Tell those fans that they didn't do enough to support this team.
Tell them they don't get your sympathy, because Atlanta isn't a hockey town, and they don't deserve to have a team near them because they dare to live where the weather is warm.
Go ahead, because I'm not going to do that. I don't feel it's my place.
Atlanta has lost their team, and those fans are sad. They're also angry, and they have every right to be, for a number of reasons.
However, for many of them, the target of their anger is not necessarily the fair or just target. It's just the easy one.
NHL commissioner Gary Bettman does himself no favors. I have never really been a fan of his, because I feel that he didn't do enough to save the 2004-2005 season, and I don't think he has any real appreciation for hockey's roots (generally, Canada) or the passion of the fans in Canada.
The sport has been Americanized in a way under Bettman, and it's gone a long way toward the NHL getting a real-life television contract with NBC and Versus recently. That's a win for the NHL, because it means increased exposure and more promotion for a sport that desperately needs it. It's not ESPN, but that's probably a good thing, because it's not like ESPN did anything positive for the NHL when they had it before, and their decision to virtually ignore the league during its recent renaissance shows once and for all that ESPN only gives a crap about the NHL when they think they have a chance at its broadcast rights.
Staying off ESPN wasn't necessarily a popular decision by Bettman and the NHL, but I believe it was the right one.
I also believe the league is doing the right thing here. It pains me that Atlanta didn't have the competent ownership and corporate support necessary to make a franchise work in a "non-traditional" market. But those things aren't Bettman's fault, and it's also not Bettman's fault that the on-ice product was run about as poorly as the off-ice product was.
Eleven years of futility, mediocrity and, in the end, indifference.
Apparently ignorant of how to build a fan base, ownership made no inroads in selling the game. It had no commitment to build a minor hockey program in Atlanta the way Dallas did when the Stars first moved there.

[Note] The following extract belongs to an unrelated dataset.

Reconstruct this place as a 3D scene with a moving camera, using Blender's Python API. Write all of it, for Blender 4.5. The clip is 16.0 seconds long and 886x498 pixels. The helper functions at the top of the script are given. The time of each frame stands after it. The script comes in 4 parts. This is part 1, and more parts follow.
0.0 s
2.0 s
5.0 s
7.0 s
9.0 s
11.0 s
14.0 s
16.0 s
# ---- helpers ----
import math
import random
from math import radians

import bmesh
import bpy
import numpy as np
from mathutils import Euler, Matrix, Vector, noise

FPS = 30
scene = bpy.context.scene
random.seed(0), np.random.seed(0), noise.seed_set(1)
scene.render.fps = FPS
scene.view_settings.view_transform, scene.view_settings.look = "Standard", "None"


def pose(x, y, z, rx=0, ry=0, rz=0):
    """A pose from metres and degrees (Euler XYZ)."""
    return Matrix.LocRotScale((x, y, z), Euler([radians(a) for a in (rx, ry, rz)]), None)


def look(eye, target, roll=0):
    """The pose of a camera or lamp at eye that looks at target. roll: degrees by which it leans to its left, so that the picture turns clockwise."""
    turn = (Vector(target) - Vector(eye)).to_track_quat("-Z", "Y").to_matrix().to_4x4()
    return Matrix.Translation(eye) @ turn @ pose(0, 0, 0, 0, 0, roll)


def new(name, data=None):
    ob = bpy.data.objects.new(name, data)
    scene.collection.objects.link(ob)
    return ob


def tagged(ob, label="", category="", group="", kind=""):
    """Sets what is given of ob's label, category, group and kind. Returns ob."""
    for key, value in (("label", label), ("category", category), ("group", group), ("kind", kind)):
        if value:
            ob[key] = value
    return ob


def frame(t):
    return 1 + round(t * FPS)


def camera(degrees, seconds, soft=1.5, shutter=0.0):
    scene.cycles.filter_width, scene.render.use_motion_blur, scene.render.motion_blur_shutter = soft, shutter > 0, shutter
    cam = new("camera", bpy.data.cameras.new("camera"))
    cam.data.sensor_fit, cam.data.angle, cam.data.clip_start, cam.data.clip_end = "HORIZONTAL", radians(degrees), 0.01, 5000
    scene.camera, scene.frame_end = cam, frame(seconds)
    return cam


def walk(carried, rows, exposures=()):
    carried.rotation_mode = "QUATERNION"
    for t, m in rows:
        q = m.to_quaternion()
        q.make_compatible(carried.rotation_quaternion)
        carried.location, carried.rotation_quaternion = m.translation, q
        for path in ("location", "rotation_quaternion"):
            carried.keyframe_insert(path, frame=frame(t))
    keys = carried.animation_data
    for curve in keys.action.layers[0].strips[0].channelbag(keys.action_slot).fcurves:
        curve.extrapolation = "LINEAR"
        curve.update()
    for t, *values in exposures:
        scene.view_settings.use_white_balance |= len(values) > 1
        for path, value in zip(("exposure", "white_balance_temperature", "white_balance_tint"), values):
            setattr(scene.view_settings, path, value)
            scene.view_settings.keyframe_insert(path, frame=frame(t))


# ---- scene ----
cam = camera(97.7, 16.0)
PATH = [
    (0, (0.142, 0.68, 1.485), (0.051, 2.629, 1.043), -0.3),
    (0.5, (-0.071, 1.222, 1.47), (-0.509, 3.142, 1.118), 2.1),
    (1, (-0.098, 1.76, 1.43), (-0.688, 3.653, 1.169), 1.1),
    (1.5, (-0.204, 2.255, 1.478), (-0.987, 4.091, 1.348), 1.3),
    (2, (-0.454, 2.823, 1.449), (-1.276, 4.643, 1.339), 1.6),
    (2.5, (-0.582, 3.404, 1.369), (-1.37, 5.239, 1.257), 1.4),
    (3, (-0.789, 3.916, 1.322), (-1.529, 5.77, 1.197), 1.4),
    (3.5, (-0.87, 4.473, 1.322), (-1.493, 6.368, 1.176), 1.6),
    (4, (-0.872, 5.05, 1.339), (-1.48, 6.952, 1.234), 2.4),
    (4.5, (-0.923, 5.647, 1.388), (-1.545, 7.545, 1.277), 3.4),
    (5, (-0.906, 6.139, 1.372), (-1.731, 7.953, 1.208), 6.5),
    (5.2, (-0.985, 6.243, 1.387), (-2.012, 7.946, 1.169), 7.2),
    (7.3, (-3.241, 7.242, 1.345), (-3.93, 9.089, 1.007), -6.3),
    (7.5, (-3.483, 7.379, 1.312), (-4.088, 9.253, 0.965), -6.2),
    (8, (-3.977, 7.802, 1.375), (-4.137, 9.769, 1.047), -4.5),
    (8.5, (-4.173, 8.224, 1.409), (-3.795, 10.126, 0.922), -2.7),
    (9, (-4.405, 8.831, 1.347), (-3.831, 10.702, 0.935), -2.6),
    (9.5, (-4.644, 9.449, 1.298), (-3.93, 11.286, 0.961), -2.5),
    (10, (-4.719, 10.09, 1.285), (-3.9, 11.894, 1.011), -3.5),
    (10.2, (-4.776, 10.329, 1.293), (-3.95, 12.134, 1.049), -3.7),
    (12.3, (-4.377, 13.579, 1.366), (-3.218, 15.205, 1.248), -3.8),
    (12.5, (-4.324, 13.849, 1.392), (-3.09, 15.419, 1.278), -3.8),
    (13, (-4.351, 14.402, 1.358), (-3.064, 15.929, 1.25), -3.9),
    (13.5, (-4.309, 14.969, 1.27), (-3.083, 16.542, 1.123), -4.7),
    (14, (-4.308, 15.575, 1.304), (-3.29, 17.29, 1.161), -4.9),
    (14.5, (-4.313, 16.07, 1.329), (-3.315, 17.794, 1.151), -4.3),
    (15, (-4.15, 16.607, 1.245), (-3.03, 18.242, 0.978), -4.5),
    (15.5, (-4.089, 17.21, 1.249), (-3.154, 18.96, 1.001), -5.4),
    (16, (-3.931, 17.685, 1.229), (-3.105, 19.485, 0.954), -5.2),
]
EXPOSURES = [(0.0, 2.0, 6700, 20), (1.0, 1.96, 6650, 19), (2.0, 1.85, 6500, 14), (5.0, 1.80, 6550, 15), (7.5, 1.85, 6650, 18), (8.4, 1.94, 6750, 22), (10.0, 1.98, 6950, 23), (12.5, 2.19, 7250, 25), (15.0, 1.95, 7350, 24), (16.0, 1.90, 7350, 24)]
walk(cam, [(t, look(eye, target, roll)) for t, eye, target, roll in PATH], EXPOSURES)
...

There was nothing in Atlanta to compare to the grassroots initiatives in Anaheim, San Jose and Nashville.
In those markets, kids play the game, connect with the team, drag their parents and friends to games, buy merchandise and build a bond. Homegrown players' names from Texas and California and yes, Tennessee are called at NHL entry drafts every year. Ownership made sure of that in those markets, and if those teams left, there would be a scar on the community, a sense of loss.

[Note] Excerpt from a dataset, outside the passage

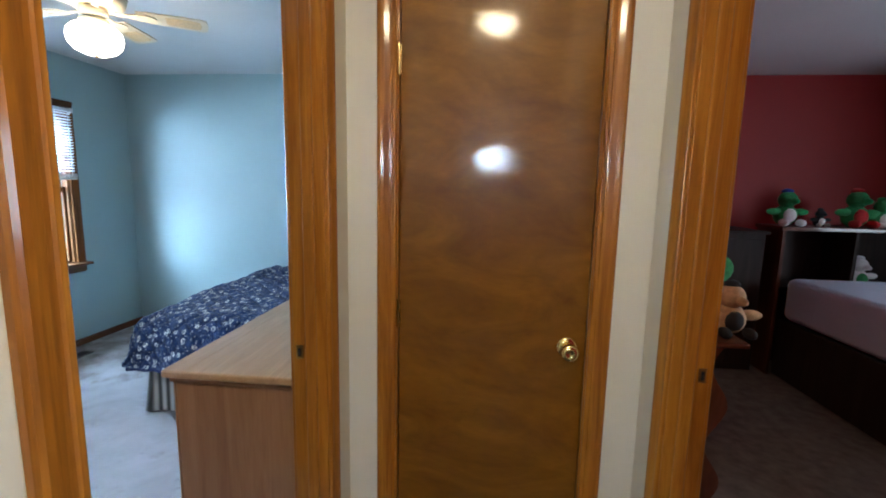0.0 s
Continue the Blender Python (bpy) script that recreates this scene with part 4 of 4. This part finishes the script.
def quilt():
    """A quilted spread over the bed, hanging at the foot and at the near side."""
    L, W = BX1 - 0.01 - BX0, BY1 - BY0
    drop_s, drop_t, step = 0.36, 0.33, 0.0125
    ns, nt_ = int((L + drop_s) / step) + 1, int((W + drop_t) / step) + 1
    bm = bmesh.new()
    uvl, stl = bm.loops.layers.uv.new("UVMap"), bm.loops.layers.uv.new("stitch")
    R = 0.11
    grid = []
    for i in range(ns + 1):
        s = (L + drop_s) * i / ns
        row = []
        for j in range(nt_ + 1):
            t = (W + drop_t) * j / nt_
            # over the edge: turn through a quarter circle, then hang

            def fold(d, flat):
                e = d - (flat - R * 0.55)
                if e <= 0:
                    return d, 0.0
                arc = R * math.pi / 2
                if e < arc:
                    a = e / R
                    return flat - R * 0.55 + R * math.sin(a), R * (1 - math.cos(a))
                return flat - R * 0.55 + R + (e - arc) * 0.16, R + (e - arc) * 0.985
            # short at the wall, where the sheet shows below it
            reach = min(s, L) + max(0.0, s - L) * (0.30 + 0.70 * smooth01((t - 0.06) / 0.5))
            fs, ds = fold(reach, L)
            ft, dt = fold(t, W)
            drop = max(ds, dt) - 0.10 * min(ds, dt)
            both = min(ds, dt)
            fs += both * 0.02
            ft -= both * 0.10
            u = s / L
            crown = 0.645 + 0.05 * smooth01(u and (1 - u)) + 0.075 * smooth01((0.42 - u) / 0.34)
            crown -= 0.020 * smooth01((t - W * 0.55) / (W * 0.5))
            hang = smooth01(drop / 0.3)
            z = crown - drop
            x, y = BX1 - 0.01 - fs, BY1 - ft
            # loose folds where it hangs
            wave = 0.022 * hang * math.sin(s * 23 + 2 * math.sin(s * 5)) * (dt > ds) + 0.022 * hang * math.sin(t * 21 + 1.5 * math.sin(t * 6)) * (ds >= dt)
            if dt > ds:
                y -= wave + 0.01 * hang
            else:
                x -= wave + 0.01 * hang + 0.07 * smooth01(ds / 0.1) * (1 - smooth01(t / 0.3))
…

In Atlanta, the Thrashers leave without creating a ripple on the surface of the community.
At a recent rally, the Atlanta Journal Constitution reported that a couple of hundred fans showed up. That isn't a market failing; that is a market that was failed by owners.
You don't win in a non-traditional market without ownership that understands how to grow the product, both the hockey team and the company.
Money is made through corporate connections and sponsorships. It's not necessarily made through ticket sales; those only augment everything else you're doing. Or should be doing, that is.
Simply put, Atlanta Spirit Group had a duty to promote their hockey team, build a fan base, build a competitive product, and turn losses into profits. They failed in all those areas, and now they don't have a hockey team anymore.
The Thrashers' loss is Winnipeg's gain. There could be similar problems in Manitoba, as it's not like there is a ton of available corporate money. They'll sell tickets, but the arena is small, and tickets can only be so expensive.
Fans there are justifiably excited, and they'll do what they can to support this team. But if the franchise can't get the hits in the corporate community that they need, they'll only be moderately successful -- at best -- as a business. That's just how it works. Maybe True North can live with the prospect of losses, but as we saw in Atlanta, the constant losses do add up, and Atlanta Spirit Group got sick of dealing with that.
Fans are mad that Bettman didn't fight for Atlanta the way he has fought for Arizona. They're simply not the same thing.
In Arizona, the old owner tried to sell the team to a maverick, a guy the league wanted nothing to do with. The league had to fight in court for the right to seize control of the franchise, or they would have been moved to Ontario with a maverick owner the league wanted nothing to do with.
Basically, the old and prospective new owner didn't play by the league's rules, so the league took control of the team. With a city (Glendale) more than willing to shell out $25 million to make sure they still have a hockey team (more notably, so they still have a primary tenant in their expensive building that no one else would be using), the league is keeping the team there ... despite little prospect for the future and a fanbase that, while potentially able to support a team, has been given generally no reason to make more than a passive investment because there's no guarantee the team will be around in two years.
There's also the chance that this Hulsizer chap will actually get to buy the team (if the Goldwater Institute allows that to happen), and he has said he wants to keep it in Arizona.
In Atlanta, there is no local person or group with enough money and interest in the team. There is no city willing to help cover the team's losses while the search for a buyer continues.
Simply put, there is no hope.
Winnipeg has at least that much. For now.